Ishqnaama: The love-life of Momin Khan Momin
Tumhein Yaad ho ke na yaad ho
Momin lived to love and loved to live but he could not have luck with any of his beloveds.
Poetry and love go together. Poets are known to make friends but they make better friends with those who inhabit their imagination. No doubt, they are the beloveds– both imaginary and real–since they are worthy of all attention and subject of all adoration. The image of the beloved is probably better reflected in Urdu poetry, especially when the beloved is a real one. And Momin’s beloveds were real. He is one poet who explored love in two of its facets–as a spiritualist and as a romanticist. He saw no contradiction in them which is what makes him an interesting person and a fascinating poet.
Momin was a handsome man, and also colourful by nature. With this fatal combination, he could easily charm women. But it was not the women alone who got drawn towards him; it was he too who found his way with them. In a life of fifty-one years, Momin came across at least five women at different stages of his life. Better than keeping them veiled in metaphoric terms in his poetry, as poets often do, he celebrated his love with his beloveds in open terms and represented himself both as a lover and a beloved. That was something unique to his poetry.
Momin fell first in love at the age of fifteen. As the story of this adolescent love spread, he stopped mentioning her in his shers fearing a bad name for himself and for her. The story was cut short as death laid its cruel hand on her. Momin, the sentimental youth learning the lessons of life, lamented her loss but time put a balm on his bruised heart in due course. He narrated this story of his first love in his first masnawi Shikayat-e Sitam. It is an early work but a genuine record of his emotional turmoil suffered at a young age.
As time passed and Momin reconciled with his fate, he came across his second love. The story goes that he chanced to look at her at the terrace and fell in that proverbial “love at the first sight” with her. He was then spotted meeting her at times. The grapevine did not take time to travel around. He was admonished at home and strictly advised to keep himself in check. When Momin maintained certain distance from her, the young lady felt rejected and turned hostile.

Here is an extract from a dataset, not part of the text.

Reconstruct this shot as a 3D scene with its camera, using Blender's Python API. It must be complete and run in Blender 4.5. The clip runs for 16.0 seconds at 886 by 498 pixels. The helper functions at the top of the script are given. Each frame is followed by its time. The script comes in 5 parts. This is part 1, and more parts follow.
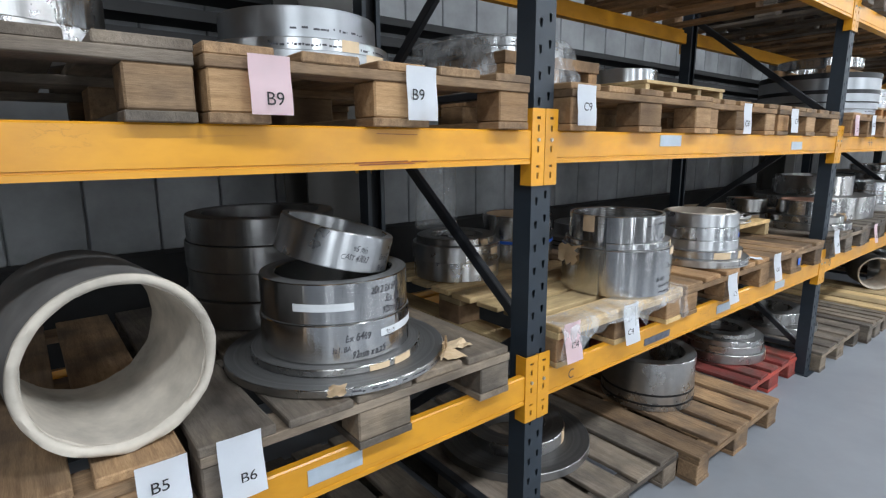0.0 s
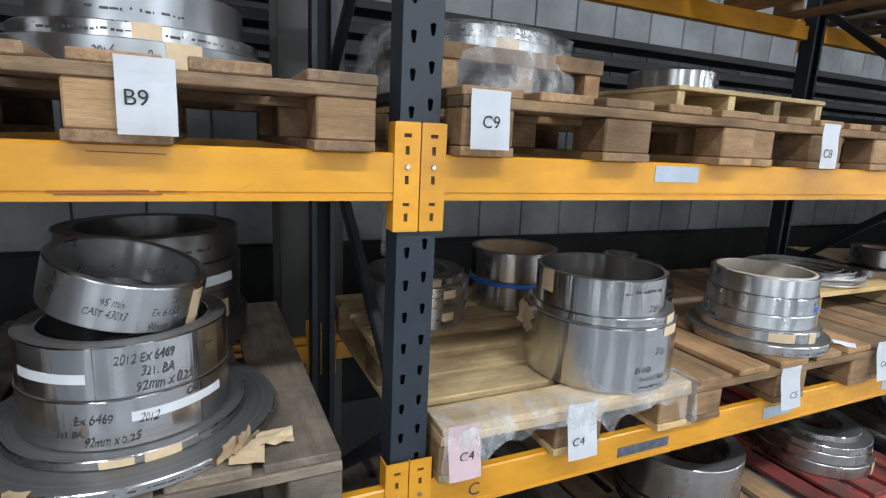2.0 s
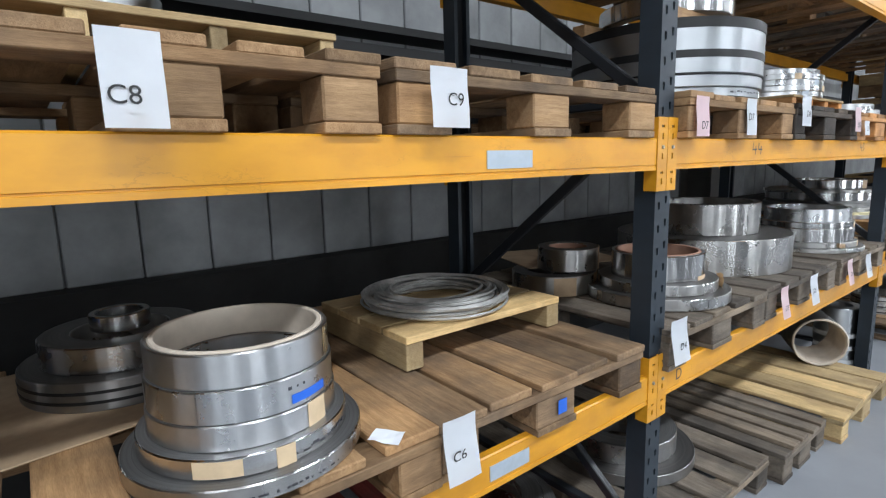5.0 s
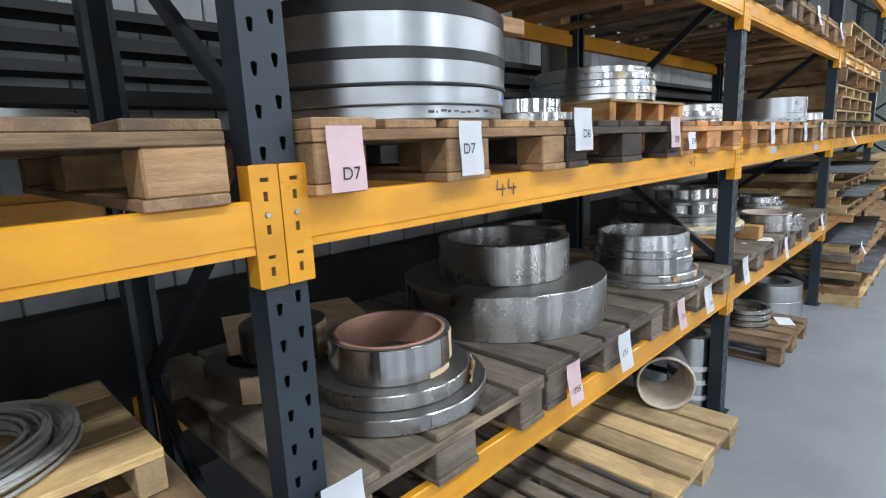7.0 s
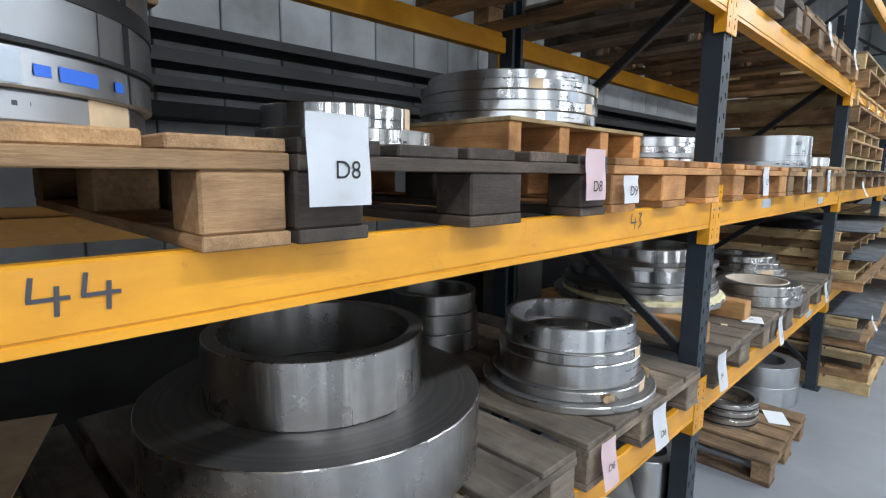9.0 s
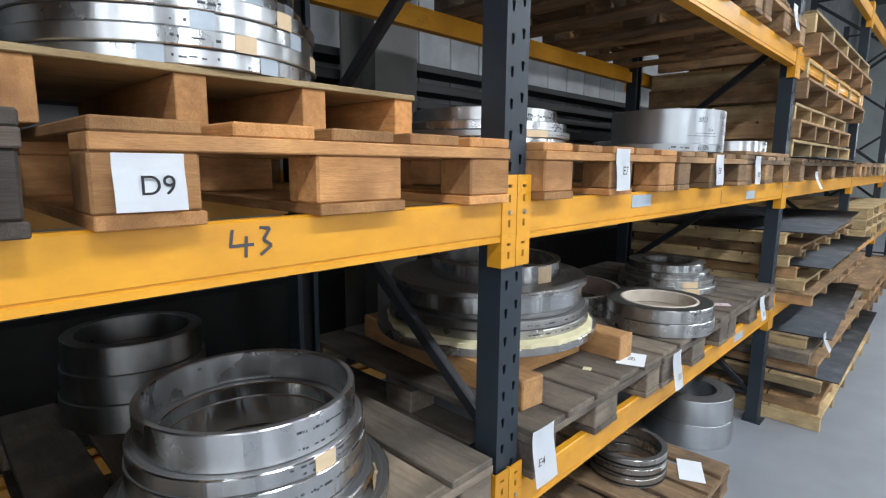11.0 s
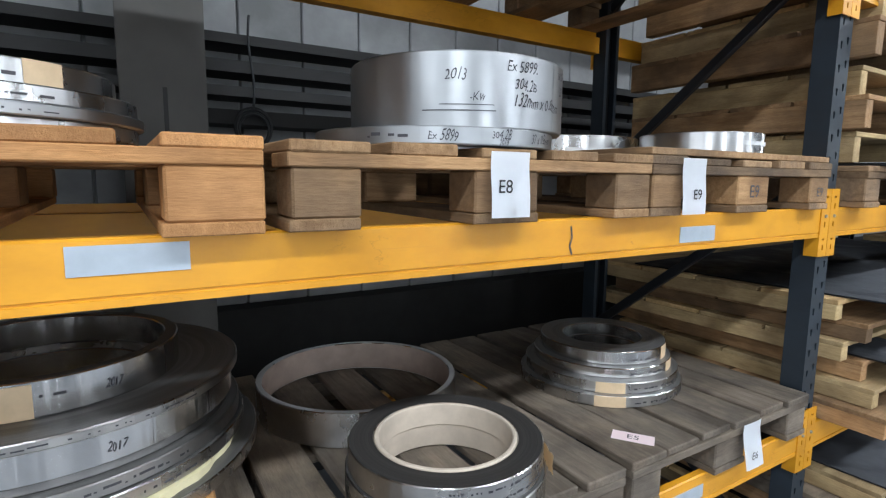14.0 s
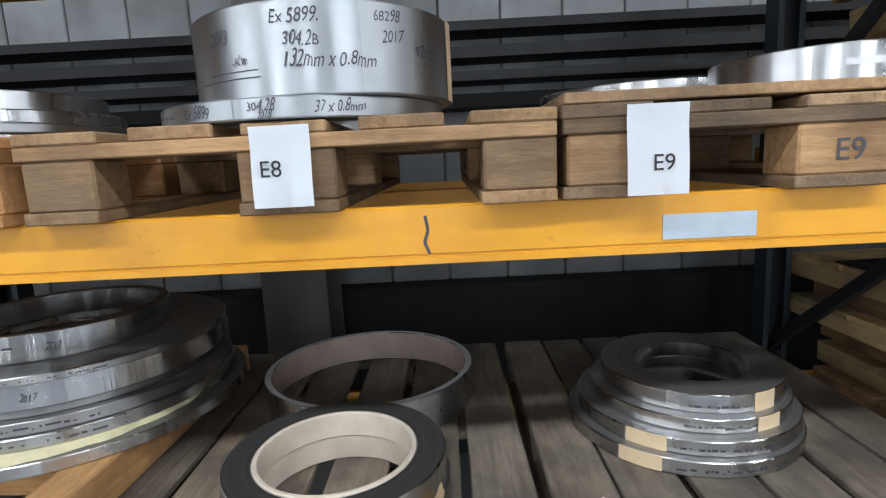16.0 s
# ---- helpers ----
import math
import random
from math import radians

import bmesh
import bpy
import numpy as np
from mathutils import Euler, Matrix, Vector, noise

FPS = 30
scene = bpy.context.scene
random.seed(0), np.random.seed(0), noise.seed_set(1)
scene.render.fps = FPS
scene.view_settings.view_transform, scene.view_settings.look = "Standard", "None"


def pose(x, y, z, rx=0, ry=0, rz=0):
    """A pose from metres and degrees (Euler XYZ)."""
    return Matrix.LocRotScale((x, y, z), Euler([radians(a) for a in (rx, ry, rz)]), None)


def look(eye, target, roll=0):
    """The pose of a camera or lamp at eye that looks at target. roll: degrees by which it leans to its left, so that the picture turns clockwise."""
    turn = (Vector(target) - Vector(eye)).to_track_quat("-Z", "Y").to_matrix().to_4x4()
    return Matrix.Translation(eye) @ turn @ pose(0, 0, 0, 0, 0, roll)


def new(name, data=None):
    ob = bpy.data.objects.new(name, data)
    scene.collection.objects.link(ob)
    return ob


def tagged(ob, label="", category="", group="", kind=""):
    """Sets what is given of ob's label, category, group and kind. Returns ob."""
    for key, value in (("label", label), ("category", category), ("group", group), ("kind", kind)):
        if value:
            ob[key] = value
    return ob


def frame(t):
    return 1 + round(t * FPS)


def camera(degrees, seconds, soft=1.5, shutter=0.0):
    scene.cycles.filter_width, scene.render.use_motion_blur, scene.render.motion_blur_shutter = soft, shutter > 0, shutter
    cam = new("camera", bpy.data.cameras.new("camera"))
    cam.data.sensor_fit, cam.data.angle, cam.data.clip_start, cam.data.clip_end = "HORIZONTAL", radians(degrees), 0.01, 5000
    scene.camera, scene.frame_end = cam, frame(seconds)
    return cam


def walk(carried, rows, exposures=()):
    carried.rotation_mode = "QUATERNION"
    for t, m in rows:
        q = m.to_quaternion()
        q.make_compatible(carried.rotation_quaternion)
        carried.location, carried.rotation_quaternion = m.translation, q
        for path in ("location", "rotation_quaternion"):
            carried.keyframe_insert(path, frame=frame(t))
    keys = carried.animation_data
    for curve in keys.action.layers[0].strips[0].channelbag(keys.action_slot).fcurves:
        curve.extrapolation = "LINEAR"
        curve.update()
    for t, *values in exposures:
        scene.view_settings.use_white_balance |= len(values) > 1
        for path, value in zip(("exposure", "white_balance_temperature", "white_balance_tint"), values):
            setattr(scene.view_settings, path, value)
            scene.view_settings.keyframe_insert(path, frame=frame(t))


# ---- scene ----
cam = camera(79.8, 16.0, 1.25)
PATH = [
    (0, (-1.279, -1.104, 1.553), (-0.054, 0.43, 1.17), -0.3),
    (0.5, (-1.038, -1.027, 1.568), (0.211, 0.478, 1.153), 1.6),
    (1, (-0.855, -1.058, 1.568), (0.314, 0.521, 1.191), 1.8),
    (1.5, (-0.637, -1.095, 1.591), (0.35, 0.606, 1.226), 2.5),
    (2, (-0.423, -1.065, 1.624), (0.393, 0.718, 1.228), 2.7),
    (2.5, (-0.211, -1.048, 1.625), (0.502, 0.778, 1.233), 1.3),
    (3, (-0.005, -1.069, 1.566), (0.692, 0.781, 1.26), -1.1),
    (3.5, (0.211, -1.061, 1.528), (0.982, 0.762, 1.241), -1.3),
    (4, (0.483, -0.917, 1.546), (1.446, 0.797, 1.178), -0.2),
    (4.5, (0.784, -0.866, 1.513), (1.922, 0.742, 1.171), -0.3),
    (5, (1.165, -0.904, 1.542), (2.389, 0.644, 1.216), -1.5),
    (5.2, (1.308, -0.889, 1.556), (2.584, 0.616, 1.229), -1.6),
    (7.3, (2.447, -0.929, 1.683), (3.861, 0.438, 1.321), -2.09),
    (7.5, (2.55, -0.881, 1.67), (3.99, 0.466, 1.338), -1.59),
    (8, (2.875, -0.753, 1.689), (4.329, 0.586, 1.377), -0.89),
    (8.2, (2.989, -0.73, 1.7), (4.432, 0.621, 1.395), -0.19),
    (10.3, (4.057, -0.693, 1.683), (5.447, 0.718, 1.406), 0.48),
    (10.5, (4.196, -0.725, 1.67), (5.593, 0.679, 1.391), 0.28),
    (11, (4.518, -0.801, 1.684), (5.933, 0.576, 1.371), 0.45),
    (11.5, (4.942, -0.798, 1.637), (6.382, 0.563, 1.359), -1.07),
    (12, (5.25, -0.791, 1.654), (6.685, 0.567, 1.345), -0.28),
    (12.5, (5.499, -0.883, 1.666), (6.859, 0.554, 1.384), -0.99),
    (13, (5.78, -0.891, 1.688), (7.059, 0.621, 1.406), 0.06),
    (13.5, (6.064, -0.86, 1.676), (7.255, 0.725, 1.422), 0.15),
    (14, (6.322, -0.865, 1.683), (7.357, 0.827, 1.419), 0.6),
    (14.5, (6.593, -0.923, 1.708), (7.348, 0.903, 1.401), -0.2),
    (15, (6.803, -0.907, 1.696), (7.335, 0.992, 1.375), -0.9),
    (15.5, (7.015, -0.886, 1.68), (7.287, 1.068, 1.357), -1.75),
    (16, (7.225, -0.885, 1.667), (7.199, 1.087, 1.343), -2.9),
]
walk(cam, [(t, look(eye, target, roll)) for t, eye, target, roll in PATH])

# ---- world and lamps ----
world = bpy.data.worlds.new("world")
scene.world = world
world.use_nodes = True
world.node_tree.nodes["Background"].inputs[0].default_value = (0.8, 0.9, 1.0, 1)
world.node_tree.nodes["Background"].inputs[1].default_value = 0.012
scene.view_settings.exposure = -0.10


def hall_and_fill_lamp(x, y, z, sx, sy, watts, colour=(0.86, 0.925, 0.995)):
    d = bpy.data.lights.new("hall_and_fill_lamp", "AREA")
    d.shape, d.size, d.size_y, d.energy, d.color = "RECTANGLE", sx, sy, watts, colour
    o = new("hall_and_fill_lamp", d)
    o.matrix_basis = pose(x, y, z)
    return o


for i in range(6):
    hall_and_fill_lamp(-3.0 + 4.0 * i, -3.3, 5.4, 1.6, 0.35, 216.0)
# unseen fill row added behind the rack to brighten the upper cladding
for i in range(3):
    hall_and_fill_lamp(0.0 + 7.0 * i, 1.55, 5.9, 3.0, 0.35, 5.0, (0.90, 0.96, 1.0))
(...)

Badly shaken by this, Momin chose to defy the imposed norms of his family and went to meet her and win her over but it did not work. This bitter experience of sacrificing his love to maintain the given social norms, gave him the material for his second masnawi Qissa-i gham.
The story of Momin’s third love relates with an unexpected meeting with a young lady. Once, he was on a walk when the young lady looked at him and made gestures from the window to call him. He was both stunned and amused. He found it strange that she should have beckoned so unreservedly and could not well understand how to respond. But he went up to meet her which made way for their subsequent meetings in a row. This young lady was called Ummat-ul Fatima and with whom he developed a deeper relationship at the young age of twenty. Supposedly she was indisposed and had come to Delhi to receive her treatment from a hakeem. Momin was a hakeem and this was the most opportune time for him to make friends with her. As they met, their friendship grew and patient and the hakeem both fell love-sick. It is surmised that she was a poet and chose the pen name of Sahib at Momin’s asking. Being enamoured by this lady, Momin made her the subject of one of his ghazals and addressed her as “sahib”.
It is said that Ummat-ul Fatima had come from Lucknow and was a prostitute. When the story of their relationship spread out, she developed a cold feet and suddenly left for Lucknow. This put Momin to great pain. He wrote about this love story yet another masnawi Qaul-e Ghameen.
Momin stayed rejected and forlorn for long. His fate took yet another turn when he happened to be a guest at a wedding where he met a beautiful lady. He was enamoured by her and developed a soft corner in his heart for her. When the wedding celebrations got over, there came the time for the lady to leave. While leaving, she asked Momin not to try and keep in touch with her, not even write her a letter, as restrictions at her home would not allow any communication to reach her. This brought suffering to Momin and he fell ill. It is interesting that when Momin recovered from this craving for her, he received a letter from her where she had expressed her desire to meet him. This was much too unexpected. However, they met but their hearts could not. This story of his fourth unrequited love became the subject of yet another masnawi Tuf-e Aatesheen.
When Momin, the hakeem, got a beloved as a patient; Momin, the astrologer, got another as an admirer of his astrological skill. This time he met a lady who expressed her desire to know about her future. Love has hardly ever gone without a jealous guarding it closely. When the lady who was the subject of his masnawi Tuf-e Aatesheen came to know about this new-found love of Momin, she turned spiteful and frowned furiously. Love has not been known to have prospered if there was a triangle. This fifth love had to end and die its natural death. Momin lived to love and loved to live but he could not have luck with any of his beloveds. The poet in him did not let him forget all his disappointments. He wrote about his sufferings in Feen-e Maghmoom.
Momin was respected as a poet, a hakim, an astrologer, and a gentleman. He could not have made compromises with his social prestige. And he did not do that. He remains an iconic poet who did not let his love-life go as a story of the past. He immortalised each one of them in his masnawis and ghazals and we recall them when we fall or fail in love.